RIP MARTIN ERIC AIN (1967-2017)

Martin Eric Ain (born Martin Stricker), bass player and occasional vocalist of Swiss extreme metal pioneers Hellhammer and Celtic Frost has died of a heart attack, aged just 50. His recorded output only amounts to a few hours of music, but he remains one of the iconic figures of the metal world and the fact is, whether they know it or not, fans of extreme metal in 2017 owe a debt to Martin Ain for helping to shape the music they love.

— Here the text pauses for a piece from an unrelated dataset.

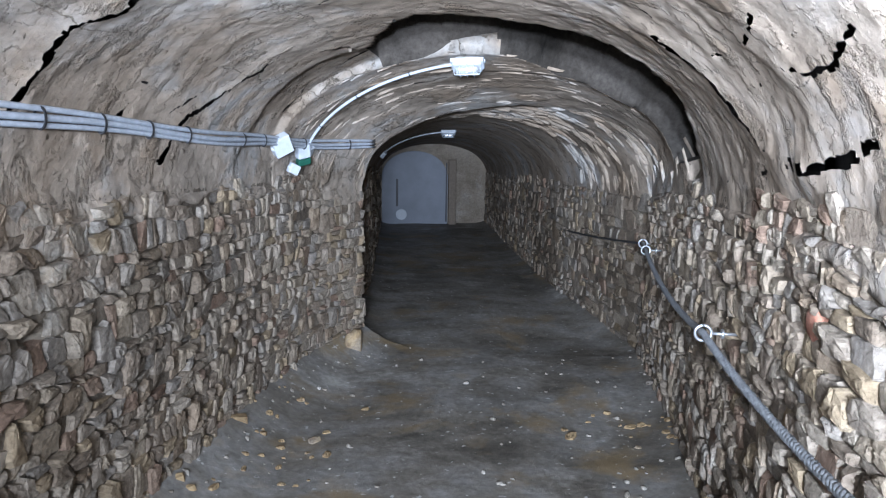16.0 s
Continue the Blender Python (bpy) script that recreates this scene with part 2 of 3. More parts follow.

Growing up in a Catholic household in Switzerland, the teenage Ain’s life was changed irrevocably when, early in 1983 he and drummer-to-be Stephen Priestly met with the embryonic lineup of Hellhammer at a disco in Wallisellen, a suburb of Zurich and were radicalised by Thomas Gabriel Fischer’s subversive attitude and intense devotion to heavy music. The group immediately became close friends and Ain and Priestly formed their own short-lived band, Shizo, before Ain joined Hellhammer, appearing on the seminal Satanic Rites demo and becoming their bass player with the 1984 EP Apocalyptic Raids.

After Hellhammer had run its course, it was the core of Tom Warrior/Fischer and Martin Ain that formulated the Celtic Frost vision that same night; a unique blend of sound, imagery, symbolism and attitude which would prove to influence the course of dark (and of course black) metal to the present day. While the plan for Celtic Frost was meticulously detailed, the reality of the band was to run less smoothly, but they nevertheless produced a series of releases which remain among the most intense and influential in the extreme music canon. While Tom Warrior was the face/voice and main songwriter of Celtic Frost, the band’s troubled soul depended on the complex relationship between the singer and Martin Eric Ain; and when the two parted ways the band could no longer exist. After the unintentionally fitting epitaph of 2006’s claustrophobic Monotheist, on which Ain performed the lead vocals on ‘A Dying God Coming Into Human Flesh’, the two would never make music together again.

Following Celtic Frost’s ultimate demise, Ain retired from performing and ran and co-owned music club Mascotte in Zurich, but he will be remembered for his vital contribution to extreme metal and – to those old enough to remember the ’80s – as a unique and unforgettable presence on stage. Our sympathies are with his family and loved ones.